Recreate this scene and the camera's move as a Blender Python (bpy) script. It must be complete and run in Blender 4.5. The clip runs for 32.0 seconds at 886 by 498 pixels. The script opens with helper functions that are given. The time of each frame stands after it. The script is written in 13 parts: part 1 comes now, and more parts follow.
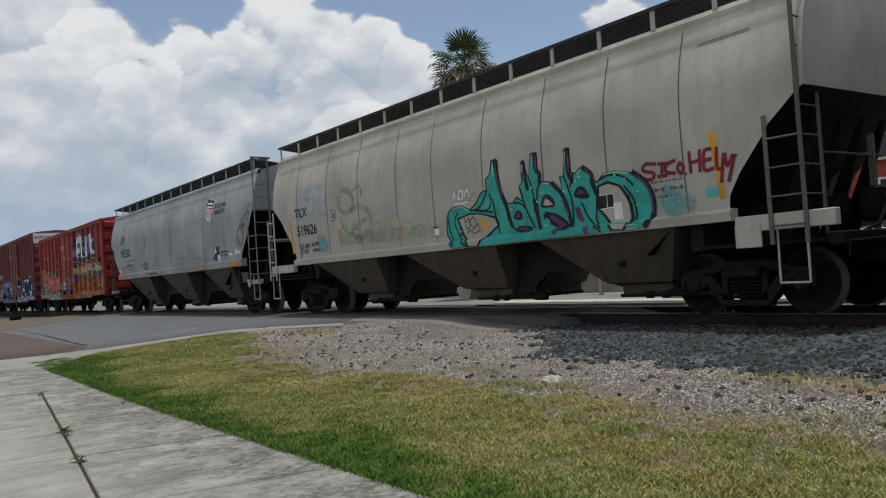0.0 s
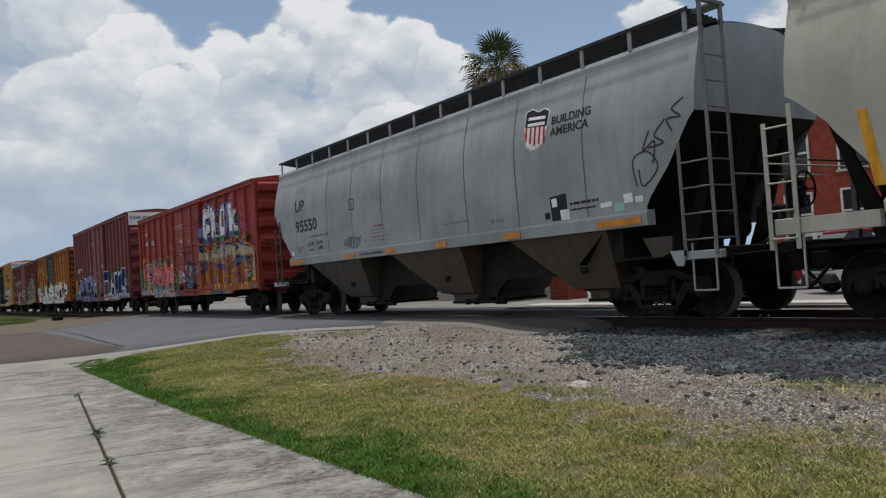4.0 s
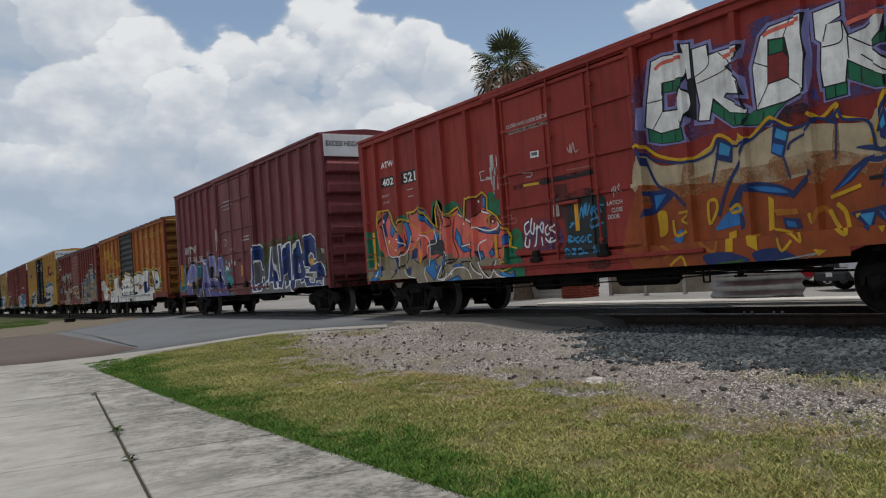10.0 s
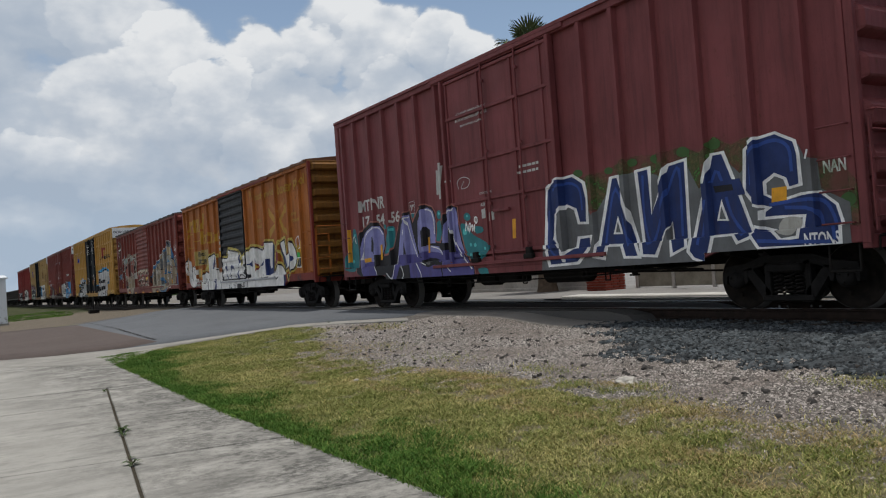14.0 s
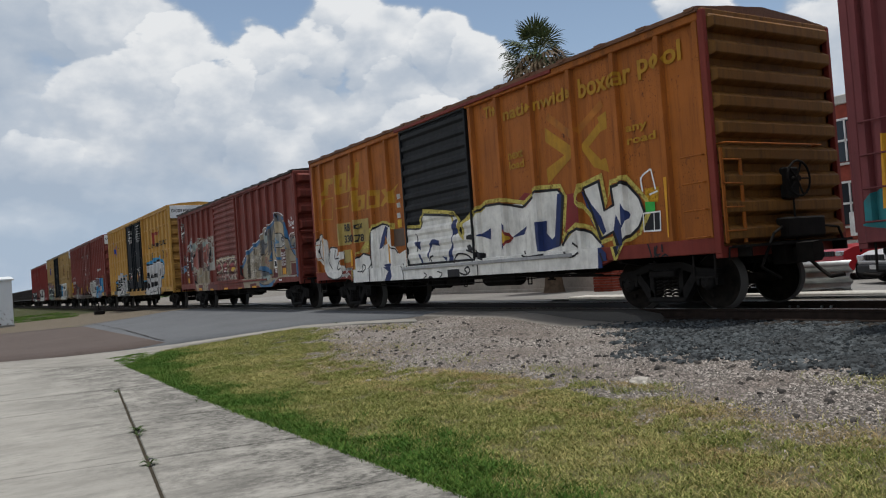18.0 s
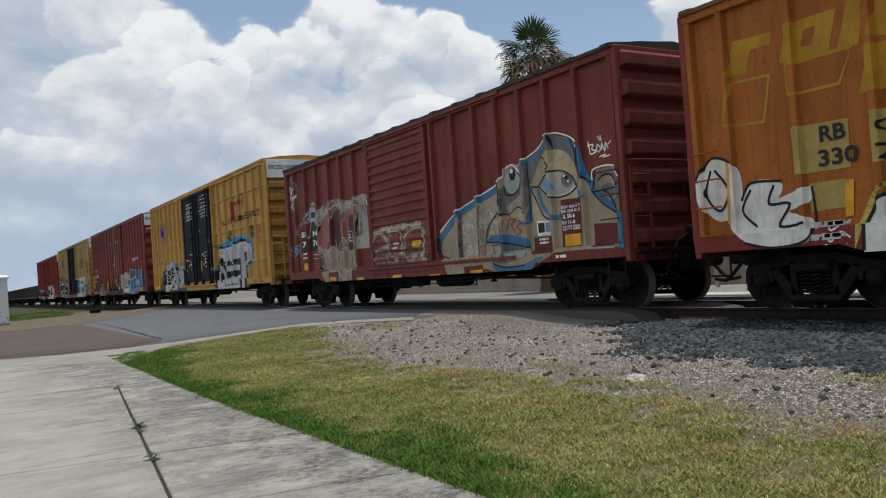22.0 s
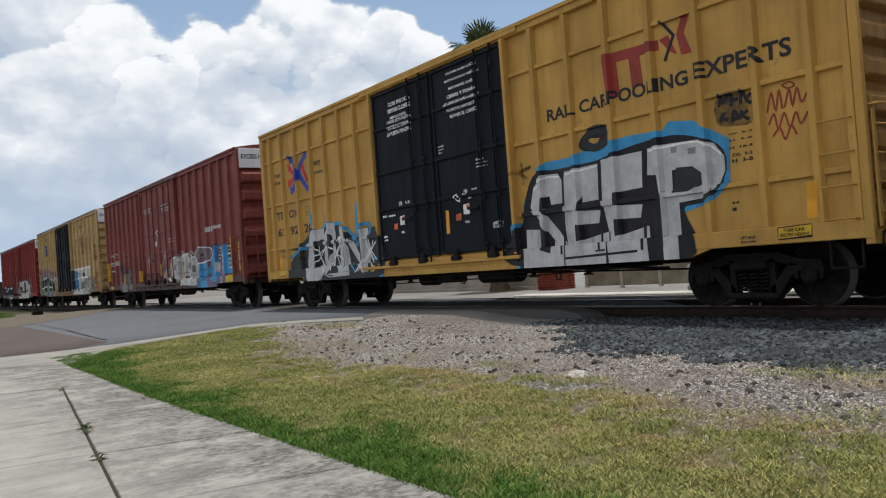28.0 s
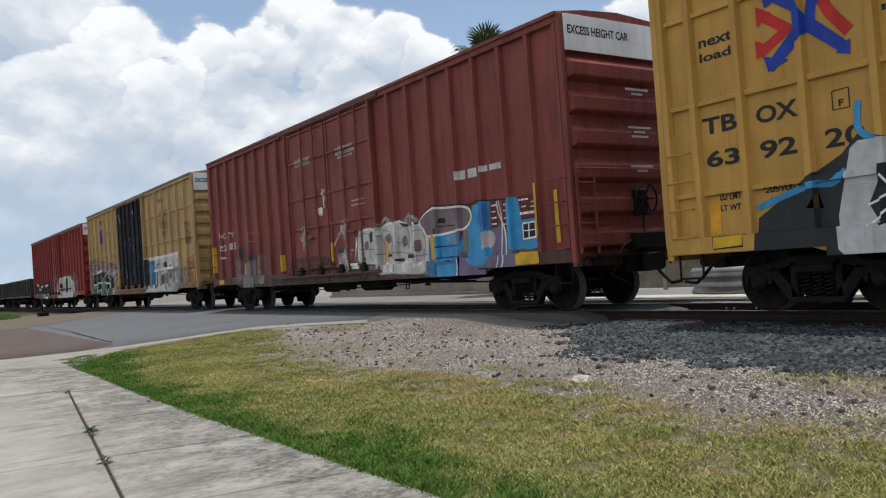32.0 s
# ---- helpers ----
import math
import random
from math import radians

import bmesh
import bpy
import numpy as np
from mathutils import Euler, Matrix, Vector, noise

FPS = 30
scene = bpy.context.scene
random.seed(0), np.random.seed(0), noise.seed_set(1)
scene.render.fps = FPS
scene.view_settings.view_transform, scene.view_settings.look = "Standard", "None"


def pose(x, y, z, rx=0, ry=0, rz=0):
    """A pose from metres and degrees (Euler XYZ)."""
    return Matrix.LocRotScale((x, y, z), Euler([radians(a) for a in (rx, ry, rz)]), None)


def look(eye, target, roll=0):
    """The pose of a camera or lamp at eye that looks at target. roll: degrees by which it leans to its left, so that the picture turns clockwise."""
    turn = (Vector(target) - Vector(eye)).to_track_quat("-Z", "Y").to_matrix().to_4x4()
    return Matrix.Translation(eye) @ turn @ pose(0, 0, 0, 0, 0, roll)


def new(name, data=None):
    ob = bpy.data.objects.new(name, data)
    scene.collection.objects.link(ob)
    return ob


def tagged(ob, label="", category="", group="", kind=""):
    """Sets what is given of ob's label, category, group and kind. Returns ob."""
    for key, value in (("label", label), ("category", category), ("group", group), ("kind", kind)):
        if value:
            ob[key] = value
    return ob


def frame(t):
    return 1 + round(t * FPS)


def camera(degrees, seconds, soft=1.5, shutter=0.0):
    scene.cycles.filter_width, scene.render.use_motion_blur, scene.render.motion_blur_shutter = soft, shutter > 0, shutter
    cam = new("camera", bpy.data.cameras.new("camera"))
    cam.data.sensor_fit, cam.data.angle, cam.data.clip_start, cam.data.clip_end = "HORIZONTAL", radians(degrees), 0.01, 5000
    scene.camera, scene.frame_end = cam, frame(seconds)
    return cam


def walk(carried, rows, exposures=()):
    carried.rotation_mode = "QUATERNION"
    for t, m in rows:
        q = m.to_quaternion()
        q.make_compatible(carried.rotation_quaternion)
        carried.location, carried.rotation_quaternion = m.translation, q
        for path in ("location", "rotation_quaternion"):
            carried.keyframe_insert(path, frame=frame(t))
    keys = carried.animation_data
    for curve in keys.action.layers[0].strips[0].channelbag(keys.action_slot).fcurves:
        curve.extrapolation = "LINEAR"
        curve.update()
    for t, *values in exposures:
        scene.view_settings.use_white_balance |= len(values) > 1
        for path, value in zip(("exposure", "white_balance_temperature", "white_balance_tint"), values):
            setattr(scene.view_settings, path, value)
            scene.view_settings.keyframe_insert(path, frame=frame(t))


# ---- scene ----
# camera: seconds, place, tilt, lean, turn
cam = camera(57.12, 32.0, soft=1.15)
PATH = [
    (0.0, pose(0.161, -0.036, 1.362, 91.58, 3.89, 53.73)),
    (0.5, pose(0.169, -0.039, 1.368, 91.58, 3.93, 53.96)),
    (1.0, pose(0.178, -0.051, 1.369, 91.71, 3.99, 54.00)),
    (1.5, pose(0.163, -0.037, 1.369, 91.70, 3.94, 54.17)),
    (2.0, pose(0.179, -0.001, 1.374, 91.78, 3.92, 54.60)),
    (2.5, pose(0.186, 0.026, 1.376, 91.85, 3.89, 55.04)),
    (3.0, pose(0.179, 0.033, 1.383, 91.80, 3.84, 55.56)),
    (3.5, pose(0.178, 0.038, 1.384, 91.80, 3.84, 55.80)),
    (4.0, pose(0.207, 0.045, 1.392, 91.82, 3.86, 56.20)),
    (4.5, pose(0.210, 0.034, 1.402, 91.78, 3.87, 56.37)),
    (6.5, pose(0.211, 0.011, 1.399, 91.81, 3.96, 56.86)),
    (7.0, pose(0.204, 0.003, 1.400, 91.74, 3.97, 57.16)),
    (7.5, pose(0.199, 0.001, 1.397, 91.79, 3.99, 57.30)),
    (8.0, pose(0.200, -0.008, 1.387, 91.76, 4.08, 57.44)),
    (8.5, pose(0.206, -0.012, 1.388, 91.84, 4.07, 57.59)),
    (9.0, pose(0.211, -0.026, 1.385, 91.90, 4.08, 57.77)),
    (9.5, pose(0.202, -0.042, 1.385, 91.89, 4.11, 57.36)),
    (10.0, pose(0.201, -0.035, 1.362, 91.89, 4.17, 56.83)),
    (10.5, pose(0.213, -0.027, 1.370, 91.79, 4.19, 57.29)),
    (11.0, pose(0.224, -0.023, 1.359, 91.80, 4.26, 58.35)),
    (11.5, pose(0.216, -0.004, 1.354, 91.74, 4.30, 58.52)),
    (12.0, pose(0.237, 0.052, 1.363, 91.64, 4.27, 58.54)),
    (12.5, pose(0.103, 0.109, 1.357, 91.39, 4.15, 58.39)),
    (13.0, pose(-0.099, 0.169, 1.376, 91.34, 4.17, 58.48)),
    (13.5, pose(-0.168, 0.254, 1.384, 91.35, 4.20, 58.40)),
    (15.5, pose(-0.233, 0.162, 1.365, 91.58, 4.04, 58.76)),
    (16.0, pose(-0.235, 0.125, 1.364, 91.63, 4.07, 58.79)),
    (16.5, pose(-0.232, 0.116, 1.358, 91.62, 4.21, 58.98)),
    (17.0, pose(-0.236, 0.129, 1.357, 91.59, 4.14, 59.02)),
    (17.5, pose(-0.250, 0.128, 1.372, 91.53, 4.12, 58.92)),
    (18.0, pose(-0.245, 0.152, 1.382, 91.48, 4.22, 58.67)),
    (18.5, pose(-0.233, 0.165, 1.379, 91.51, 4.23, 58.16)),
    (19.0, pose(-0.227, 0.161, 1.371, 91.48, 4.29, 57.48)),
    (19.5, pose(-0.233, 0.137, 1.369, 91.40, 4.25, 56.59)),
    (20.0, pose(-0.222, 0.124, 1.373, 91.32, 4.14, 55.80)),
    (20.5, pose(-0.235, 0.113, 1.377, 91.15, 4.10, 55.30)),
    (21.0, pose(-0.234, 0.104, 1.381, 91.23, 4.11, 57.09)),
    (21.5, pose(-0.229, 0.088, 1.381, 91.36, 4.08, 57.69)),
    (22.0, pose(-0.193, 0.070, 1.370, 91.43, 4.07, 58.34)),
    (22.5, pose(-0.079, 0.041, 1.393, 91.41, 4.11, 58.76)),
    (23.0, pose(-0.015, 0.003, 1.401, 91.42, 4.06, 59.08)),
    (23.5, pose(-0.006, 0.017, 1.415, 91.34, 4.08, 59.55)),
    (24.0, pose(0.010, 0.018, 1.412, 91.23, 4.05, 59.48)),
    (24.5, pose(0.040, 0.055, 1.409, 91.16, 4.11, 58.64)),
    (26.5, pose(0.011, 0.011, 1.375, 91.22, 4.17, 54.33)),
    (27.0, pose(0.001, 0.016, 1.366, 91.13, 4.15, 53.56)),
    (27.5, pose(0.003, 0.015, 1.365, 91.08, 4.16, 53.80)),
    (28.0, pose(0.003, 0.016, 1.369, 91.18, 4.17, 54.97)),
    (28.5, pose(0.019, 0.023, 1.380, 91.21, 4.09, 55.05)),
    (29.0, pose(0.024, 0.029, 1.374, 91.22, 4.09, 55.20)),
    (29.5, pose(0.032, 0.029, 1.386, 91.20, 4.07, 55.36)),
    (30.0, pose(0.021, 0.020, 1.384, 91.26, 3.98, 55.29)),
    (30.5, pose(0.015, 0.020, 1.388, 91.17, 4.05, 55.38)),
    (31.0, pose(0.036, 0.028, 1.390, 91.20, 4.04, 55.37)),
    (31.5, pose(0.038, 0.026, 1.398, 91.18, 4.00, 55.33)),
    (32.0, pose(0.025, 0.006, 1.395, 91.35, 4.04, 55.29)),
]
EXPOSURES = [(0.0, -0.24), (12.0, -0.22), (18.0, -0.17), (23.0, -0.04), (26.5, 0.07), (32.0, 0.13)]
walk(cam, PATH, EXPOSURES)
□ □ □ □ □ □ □
§ Exercise:
For the data above, state how many lines contain "noise"; the number is the whole answer.

§ Exercise solution:
2